September 9th marked new releases for two industry giants. Iconic rock band U2 released its newest album, Songs of Innocence, while Apple revealed a collection of ne
w gadgets that once again stole the tech industry’s spotlight. Although these giants have capitalized on both the music and tech industry respectively, they decided to collaborate on one colossal reveal. Along with the iPhone 6, iPhone 6 plus and the brand new Apple Watch, Apple subscribers were treated (or mistreated) to a free download of U2’s first studio album in five years. The controversy that sparked among 500 million iPhone users stemmed from the involuntary, overnight album download. Baffled and confused by the ten additional new tracks on their iTunes, users, notably celebrities, took to twitter to call out U2’s album launch decision.

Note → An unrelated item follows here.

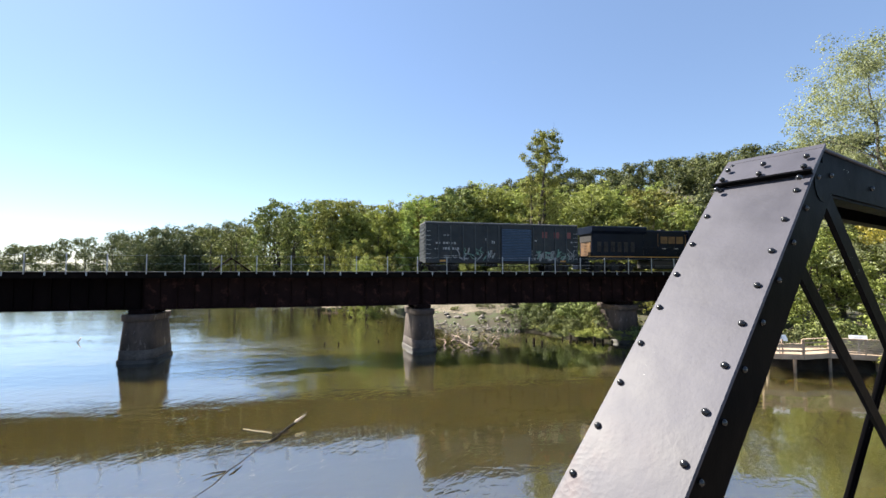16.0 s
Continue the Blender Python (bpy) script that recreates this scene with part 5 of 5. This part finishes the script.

One of the most renowned names in the rock scene, Sharon Osbourne, ranted “U2 you are business moguls not musicians anymore. No wonder you have to give your mediocre music away for free cause no one wants to buy it.” With Osbourne ruthlessly attacking one of rock’s biggest players, it puts the genre at a stand-off with the industry at a very pivotal time. Not to mention, Bono pays tribute to punk legend Joey Ramone on the album’s leading single “The Miracle.”
Tweeting a similar distasteful response to the album, rapper and entertainer Tyler, The Creator compared the overnight download to “waking up with a pimple or like herpes.” Although the method was a bit unorthodox or maybe even a little overbearing, harsh comments from Sharon Osbourne, Tyler the Creator and the like only straw away from diffusing the situation.
On the opposite end, U2’s newfound manager Guy Oseary, told Mashable in an interview that “if someone doesn’t like it, then that’s OK, delete it.” His response to a seemingly anti-U2 uproar paralleled a similar public service announcement made from Bono himself from the band’s website, “For the people out there who have no interest in checking us out, look at it this way: The blood, sweat and tears of some Irish guys are in your junk mail.” As an added bonus, Apple created a help page specifically for the purpose of removing the album from the iTunes library. Oseary, Bono and the rest of the gang claimed to have anticipated the backlash from Apple users. whether appreciated or not, it was still one of the biggest album releases of the era.
Some notable surprise album releases and unorthodox campaigns similarly sparked discussion. Radiohead’s 2007 album, In Rainbows, was released independently under a “pay what you wish” model. Some critics claimed they paved a new path for the industry, while others deemed it idiocy. Ultimately, their loyal and expansive fan base supported the risky experiment.
Beyonce’s self-titled release in December of 2013 made history. With no prior promotional campaign, fans and critics alike were pleasantly surprised, and undoubtedly drawn in by the accompanying music videos. Yet another revolutionary release proved to be satisfactory, reiterating the unpredictable nature of the music industry.
These releases, although not all equally successful, are attempts at changing the model of the entertainment industry as a whole. Future players can definitely benefit from a shift in the tide, while learning from the veterans before them.